## [CHALLENGE]
Look below for the line that contains "More parts follow.", then quote it and all the lines after it, exactly, with the pictures left out.

## [MATERIAL SUPPLIED]
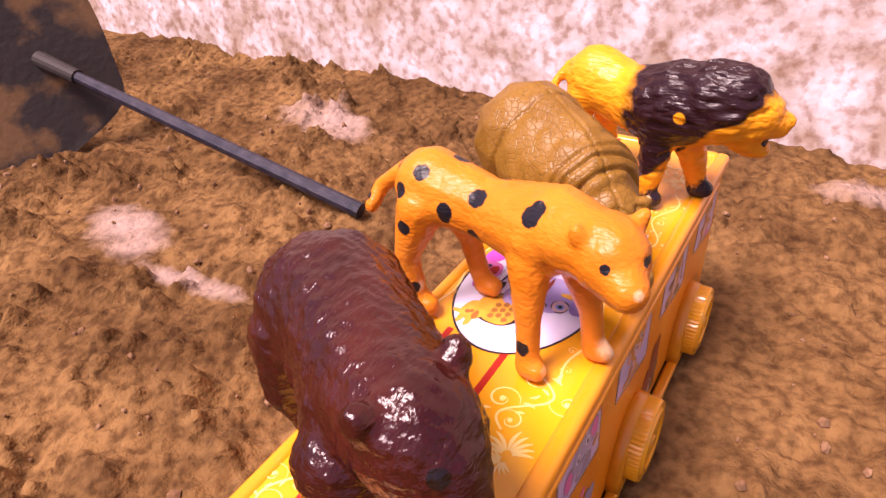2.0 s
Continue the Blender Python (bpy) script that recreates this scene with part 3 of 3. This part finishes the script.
SHAPES = {  # each window's toy picture: place, size, ink and layer
    0: [(0.58, 0.22, 0.22, 0.26, 'K', 0), (0.56, 0.16, 0.11, 0.15, 'S', 1), (0.55, 0.60, 0.21, 0.23, 'S', 2), (0.40, 0.80, 0.065, 0.10, 'K', 1), (0.71, 0.86, 0.065, 0.10, 'K', 1), (0.46, 0.58, 0.055, 0.085, 'K', 3), (0.65, 0.64, 0.055, 0.085, 'K', 3), (0.465, 0.60, 0.015, 0.022, 'W', 4), (0.655, 0.66, 0.015, 0.022, 'W', 4), (0.56, 0.50, 0.030, 0.025, 'K', 3), (0.40, 0.47, 0.04, 0.035, 'P', 3), (0.70, 0.53, 0.04, 0.035, 'P', 3),
        (0.28, 0.28, 0.16, 0.018, 'O', 3), (0.20, 0.36, 0.05, 0.030, 'O', 3), (0.18, 0.20, 0.07, 0.025, 'O', 3), (0.36, 0.18, 0.10, 0.06, 'K', 2), (0.84, 0.26, 0.10, 0.05, 'K', 1)],
    1: [(0.60, 0.18, 0.19, 0.18, 'G', 0), (0.27, 0.38, 0.12, 0.22, 'G', 0), (0.25, 0.36, 0.085, 0.17, 'P', 1), (0.80, 0.64, 0.12, 0.21, 'G', 0), (0.82, 0.64, 0.085, 0.16, 'P', 1), (0.53, 0.54, 0.21, 0.26, 'H', 2), (0.50, 0.28, 0.07, 0.13, 'H', 3), (0.44, 0.54, 0.045, 0.080, 'W', 4), (0.64, 0.64, 0.045, 0.080, 'W', 4), (0.445, 0.53, 0.028, 0.055, 'K', 5), (0.645, 0.63, 0.028, 0.055, 'K', 5), (0.45, 0.56, 0.010, 0.016, 'W', 6), (0.65, 0.66, 0.010, 0.016, 'W', 6), (0.55, 0.40, 0.075, 0.012, 'K', 4), (0.54, 0.80, 0.05, 0.04, 'H', 1),
        (0.86, 0.90, 0.035, 0.05, 'R', 3), (0.93, 0.86, 0.035, 0.05, 'R', 3), (0.10, 0.16, 0.045, 0.06, 'B', 1), (0.17, 0.13, 0.04, 0.05, 'B', 1), (0.14, 0.20, 0.03, 0.05, 'B', 1), (0.84, 0.32, 0.035, 0.06, 'T', 1), (0.90, 0.36, 0.035, 0.06, 'T', 1)],
    2: [(0.46, 0.26, 0.13, 0.20, 'T', 0), (0.47, 0.26, 0.07, 0.13, 'S', 1), (0.30, 0.13, 0.12, 0.06, 'T', 1), (0.58, 0.13, 0.10, 0.06, 'T', 1), (0.32, 0.62, 0.09, 0.13, 'T', 0), (0.31, 0.61, 0.05, 0.08, 'S', 1), (0.80, 0.82, 0.09, 0.13, 'T', 0), (0.81, 0.82, 0.05, 0.08, 'S', 1), (0.55, 0.66, 0.22, 0.23, 'T', 2), (0.55, 0.54, 0.11, 0.09, 'S', 3), (0.47, 0.64, 0.035, 0.065, 'W', 4), (0.64, 0.72, 0.035, 0.065, 'W', 4), (0.475, 0.63, 0.022, 0.045, 'C', 5), (0.645, 0.71, 0.022, 0.045, 'C', 5), (0.478, 0.63, 0.013, 0.028, 'K', 6), (0.648, 0.71, 0.013, 0.028, 'K', 6), (0.55, 0.58, 0.028, 0.025, 'M', 5)]
       + [(0.42 + 0.06 * k, 0.82 + 0.025 * (k % 3), 0.018, 0.024, 'M', 4) for k in range(6)] + [(0.38 + 0.035 * (k % 3), 0.22 + 0.07 * (k // 3), 0.014, 0.020, 'M', 2) for k in range(6)],
    3: [(0.52, 0.38, 0.16, 0.27, 'T', 0), (0.50, 0.34, 0.08, 0.18, 'S', 1), (0.60, 0.74, 0.15, 0.18, 'O', 1), (0.61, 0.71, 0.10, 0.12, 'T', 2), (0.57, 0.75, 0.016, 0.028, 'K', 3), (0.66, 0.77, 0.016, 0.028, 'K', 3), (0.34, 0.46, 0.14, 0.07, 'O', 1), (0.32, 0.15, 0.15, 0.09, 'T', 1), (0.24, 0.13, 0.06, 0.06, 'O', 2), (0.66, 0.14, 0.13, 0.08, 'O', 1), (0.80, 0.44, 0.03, 0.20, 'T', 0), (0.86, 0.24, 0.05, 0.02, 'O', 0)],
    4: [(0.50, 0.30, 0.17, 0.22, 'T', 0), (0.50, 0.28, 0.09, 0.15, 'S', 1), (0.55, 0.66, 0.20, 0.21, 'T', 2), (0.37, 0.80, 0.07, 0.09, 'T', 1), (0.73, 0.86, 0.07, 0.09, 'T', 1), (0.56, 0.60, 0.09, 0.08, 'S', 3), (0.48, 0.68, 0.022, 0.040, 'K', 4), (0.64, 0.72, 0.022, 0.040, 'K', 4), (0.56, 0.62, 0.020, 0.018, 'M', 4), (0.30, 0.36, 0.09, 0.07, 'T', 1), (0.72, 0.34, 0.08, 0.07, 'T', 1), (0.34, 0.10, 0.12, 0.06, 'T', 1), (0.66, 0.10, 0.12, 0.06, 'P', 1)]}
INK = {'W': M_WHITE, 'K': M_BLACK, 'P': M_PINK, 'G': M_GREY, 'R': M_RED, 'B': M_BLUE, 'T': M_TAN, 'O': M_OLIVE, 'M': M_MAROON, 'V': M_PURPLE,
       'S': mat("pale_rose_print", (0.72, 0.50, 0.52), 0.35, color2=(0.66, 0.42, 0.44), scale=200.0), 'H': mat("light_grey_print", (0.38, 0.35, 0.48), 0.35, color2=(0.46, 0.43, 0.58), scale=150.0),
       'C': mat("sky_picture_print", (0.20, 0.34, 0.75), 0.35)}

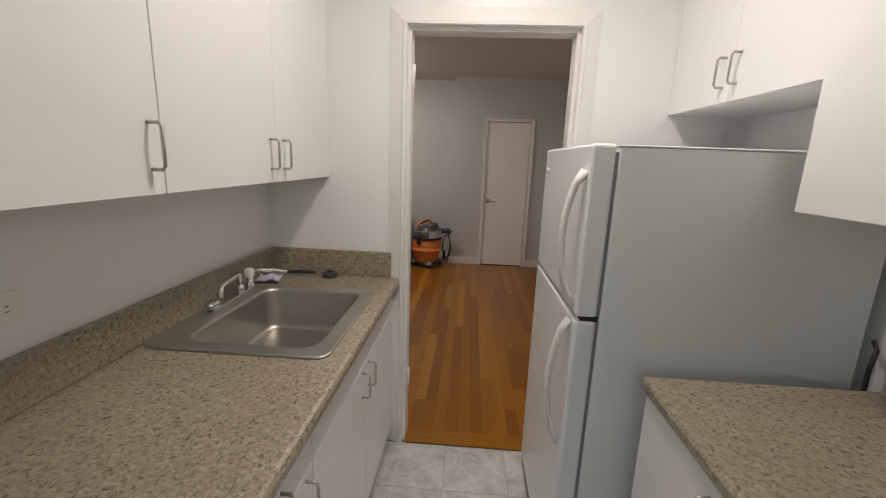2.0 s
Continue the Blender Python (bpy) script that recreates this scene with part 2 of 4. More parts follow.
CARD = cardboard("cardboard", (0.31, 0.188, 0.068))
CARD_PALE = cardboard("pale_cardboard", (0.47, 0.31, 0.145))
CARD_RED = cardboard("rose_cardboard", (0.255, 0.138, 0.06))
INK = mat("dark_print", (0.035, 0.02, 0.012), 0.7)
INK_FADED = mat("faded_print", (0.14, 0.075, 0.03), 0.75)
TAPE = mat("clear_strap", (0.44, 0.33, 0.18), 0.35)
STRAP_PALE = mat("pale_strap", (0.56, 0.43, 0.26), 0.35)
PAPER = mat("white_paper", (0.78, 0.78, 0.77), 0.6)
PAPER_GREY = mat("grey_print", (0.25, 0.26, 0.29), 0.6)
RED_INK = cardboard("red_print", (0.22, 0.017, 0.010))
ROSE_INK = cardboard("rose_print", (0.27, 0.065, 0.038))
INK_ROSE = mat("soft_brown_print", (0.185, 0.095, 0.04), 0.75)
ORANGE = paint("orange_plastic", (0.74, 0.215, 0.055), 0.38, 0.04, 0.05)
DARK_GREY = paint("dark_grey_plastic", (0.06, 0.06, 0.065), 0.42, 0.1, 0.1)
MID_GREY = paint("mid_grey_plastic", (0.16, 0.165, 0.18), 0.45, 0.06, 0.08)
LIGHT_GREY = paint("light_grey_plastic", (0.45, 0.46, 0.48), 0.4, 0.06, 0.08)
BLACK_GLOSS = mat("black_enamel", (0.003, 0.0028, 0.003), 0.5, 0.0, 0.1)
GALV = paint("galvanised_sheet", (0.62, 0.645, 0.67), 0.34, 0.05, 0.0)
Nodes(GALV).p.inputs["Metallic"].default_value = 0.35
MARBLE = paint("cultured_marble", (0.82, 0.80, 0.76), 0.22, 0.02, 0.02)
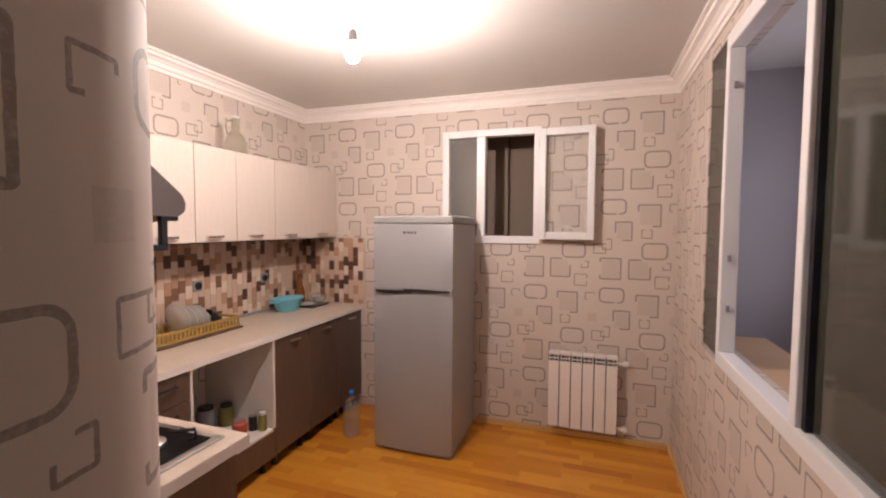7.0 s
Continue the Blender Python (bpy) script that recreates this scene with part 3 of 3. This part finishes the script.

## [TASK RESPONSE]
Continue the Blender Python (bpy) script that recreates this scene with part 2 of 4. More parts follow.
CARD = cardboard("cardboard", (0.31, 0.188, 0.068))
CARD_PALE = cardboard("pale_cardboard", (0.47, 0.31, 0.145))
CARD_RED = cardboard("rose_cardboard", (0.255, 0.138, 0.06))
INK = mat("dark_print", (0.035, 0.02, 0.012), 0.7)
INK_FADED = mat("faded_print", (0.14, 0.075, 0.03), 0.75)
TAPE = mat("clear_strap", (0.44, 0.33, 0.18), 0.35)
STRAP_PALE = mat("pale_strap", (0.56, 0.43, 0.26), 0.35)
PAPER = mat("white_paper", (0.78, 0.78, 0.77), 0.6)
PAPER_GREY = mat("grey_print", (0.25, 0.26, 0.29), 0.6)
RED_INK = cardboard("red_print", (0.22, 0.017, 0.010))
ROSE_INK = cardboard("rose_print", (0.27, 0.065, 0.038))
INK_ROSE = mat("soft_brown_print", (0.185, 0.095, 0.04), 0.75)
ORANGE = paint("orange_plastic", (0.74, 0.215, 0.055), 0.38, 0.04, 0.05)
DARK_GREY = paint("dark_grey_plastic", (0.06, 0.06, 0.065), 0.42, 0.1, 0.1)
MID_GREY = paint("mid_grey_plastic", (0.16, 0.165, 0.18), 0.45, 0.06, 0.08)
LIGHT_GREY = paint("light_grey_plastic", (0.45, 0.46, 0.48), 0.4, 0.06, 0.08)
BLACK_GLOSS = mat("black_enamel", (0.003, 0.0028, 0.003), 0.5, 0.0, 0.1)
GALV = paint("galvanised_sheet", (0.62, 0.645, 0.67), 0.34, 0.05, 0.0)
Nodes(GALV).p.inputs["Metallic"].default_value = 0.35
MARBLE = paint("cultured_marble", (0.82, 0.80, 0.76), 0.22, 0.02, 0.02)
7.0 s
Continue the Blender Python (bpy) script that recreates this scene with part 3 of 3. This part finishes the script.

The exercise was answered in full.